> _The task_
Give the data below again exactly as it stands. Omit the pictures.

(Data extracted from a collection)
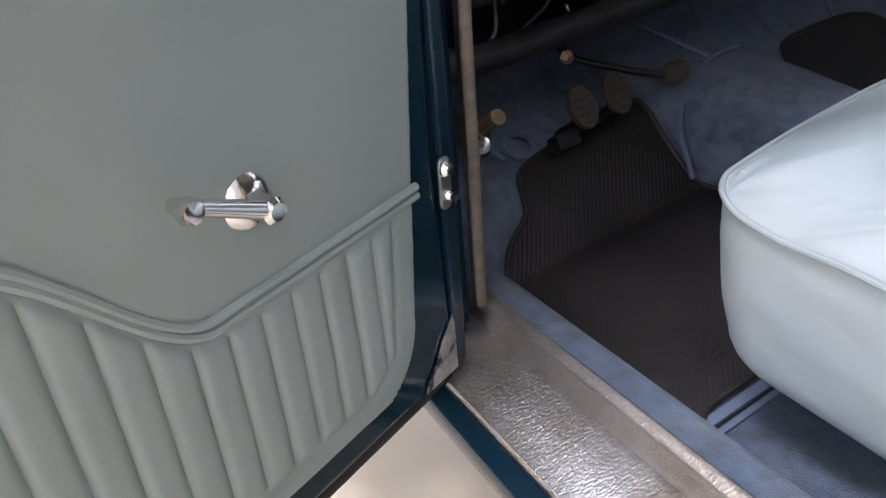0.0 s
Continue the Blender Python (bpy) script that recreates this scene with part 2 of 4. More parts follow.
def spline(pts, n=8, closed=False):
    """Catmull-Rom through pts."""
    pts = [Vector(p) for p in pts]
    out, k = [], len(pts)
    for i in range(k if closed else k - 1):
        if closed:
            p0, p1, p2, p3 = (pts[(i + d) % k] for d in (-1, 0, 1, 2))
        else:
            p1, p2 = pts[i], pts[i + 1]
            p0, p3 = (pts[i - 1] if i else p1 * 2 - p2), (pts[i + 2] if i + 2 < k else p2 * 2 - p1)
        for s in range(n):
            u = s / n
            out.append(0.5 * ((2 * p1) + (p2 - p0) * u + (2 * p0 - 5 * p1 + 4 * p2 - p3) * u * u + (3 * p1 - p0 - 3 * p2 + p3) * u ** 3))
    if not closed:
        out.append(pts[-1])
    return out


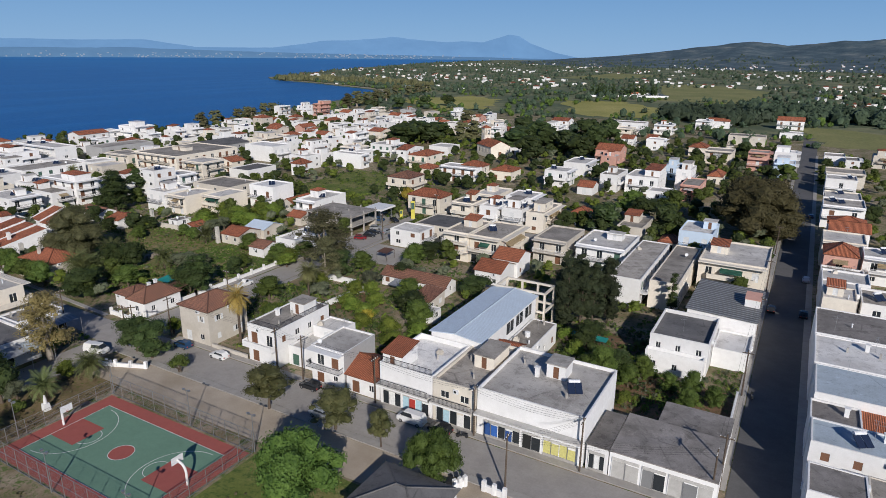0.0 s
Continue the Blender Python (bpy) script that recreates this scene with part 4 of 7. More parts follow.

> _Solved problem_
0.0 s
Continue the Blender Python (bpy) script that recreates this scene with part 2 of 4. More parts follow.
def spline(pts, n=8, closed=False):
    """Catmull-Rom through pts."""
    pts = [Vector(p) for p in pts]
    out, k = [], len(pts)
    for i in range(k if closed else k - 1):
        if closed:
            p0, p1, p2, p3 = (pts[(i + d) % k] for d in (-1, 0, 1, 2))
        else:
            p1, p2 = pts[i], pts[i + 1]
            p0, p3 = (pts[i - 1] if i else p1 * 2 - p2), (pts[i + 2] if i + 2 < k else p2 * 2 - p1)
        for s in range(n):
            u = s / n
            out.append(0.5 * ((2 * p1) + (p2 - p0) * u + (2 * p0 - 5 * p1 + 4 * p2 - p3) * u * u + (3 * p1 - p0 - 3 * p2 + p3) * u ** 3))
    if not closed:
        out.append(pts[-1])
    return out


0.0 s
Continue the Blender Python (bpy) script that recreates this scene with part 4 of 7. More parts follow.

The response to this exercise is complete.